Full year 2016 results include a non-operating pre-tax loss of $41.4 million on the sales of businesses, in "Other expense, net," which is chiefly non-cash. The income tax provision includes valuation allowance reversals of $12.2 million as a result of the disposition of certain businesses, a benefit of $10.4 million related to the adoption of the Financial Accounting Standards Board Accounting Standards Update (ASU) 2016-09, a benefit of $23.4 million related to the conclusion and settlement of a tax examination of previous years, and a benefit of $44.6 million related to refunds to be claimed on future amended U.S. federal returns for tax years 2014 and 2015 primarily related to foreign tax credits. Excluding these items, net income available to IPG common stockholders would be $556.9 million, resulting in diluted earnings per share of $1.37. This compares to adjusted net income available to IPG common stockholders a year ago of $501.7 million, and adjusted diluted earnings per share of $1.21, excluding the impact of losses on sales of businesses.

Fourth quarter 2016 net income available to IPG common stockholders was $317.6 million, resulting in earnings of $0.81 per basic and $0.78 per diluted share.
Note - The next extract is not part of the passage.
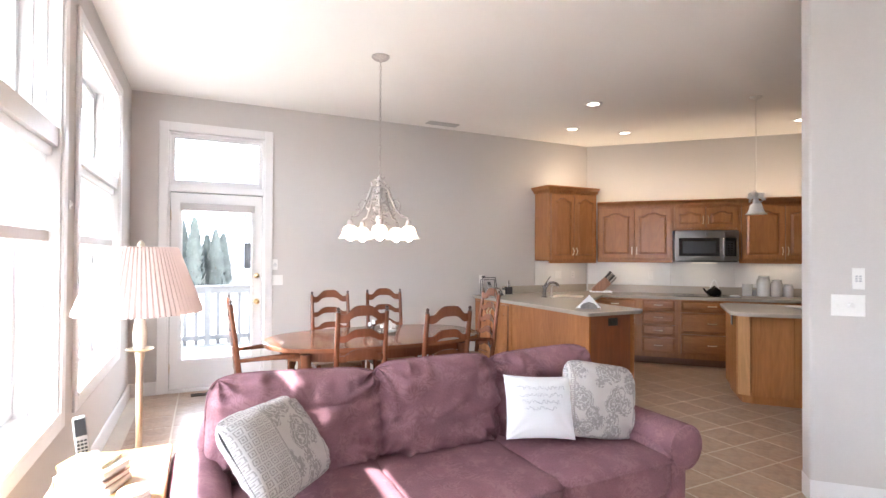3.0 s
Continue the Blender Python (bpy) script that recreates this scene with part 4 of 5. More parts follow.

This compares to net income available to IPG common stockholders of $260.3 million, or $0.65 per basic and $0.63 per diluted share a year ago.

Fourth quarter 2016 results include a non-operating pre-tax loss of $25.3 million on the sales of businesses, in "Other expense, net," which is chiefly non-cash. The income tax provision includes a benefit of $37.4 million related to refunds to be claimed on future amended U.S. federal returns for tax years 2014 and 2015 primarily related to foreign tax credits. Excluding these items, net income available to IPG common stockholders would be $303.6 million, resulting in diluted earnings per share of $0.75. This compares to adjusted net income available to IPG common stockholders a year ago of $272.1 million, and adjusted diluted earnings per share of $0.66, excluding the impact of losses on sales of businesses.

"Across the board, 2016 was a successful year, in which we posted strong financial results, continued to build our digital and integrated offerings, and garnered the highest level of recognition for the creativity and effectiveness of our work in over a decade. We grew organically in every region of the world, with notably strong performance in the U.S., and with broad participation from across our agencies, disciplines and client sectors," said Michael I. Roth, Interpublic's Chairman and CEO. "Digital activity across the portfolio continues to be a significant driver of our results. We are well positioned to keep innovating, and to remain a vital partner in helping our clients navigate the complex marketing media environment. Of course, we also demonstrated our continued ability to focus on and deliver improved profitability. Margin expansion and capital returns are powerful drivers of value for Interpublic going forward."

Commenting on 2017 targets, Roth added, "Given our positive market momentum - having just concluded a three-year period of industry-leading organic revenue growth - we believe a competitive target of 3%-4% on this key metric is appropriate for 2017. We are also targeting an additional 50 basis points of operating margin improvement. We have a strong balance sheet and a commitment to returning capital to our owners, which is underscored by the actions our board announced today to increase the dividend and allocate additional funds for share repurchase. Combined with the breadth and strength of our professional offerings, there remains significant potential for enhancing shareholder value in the years to come."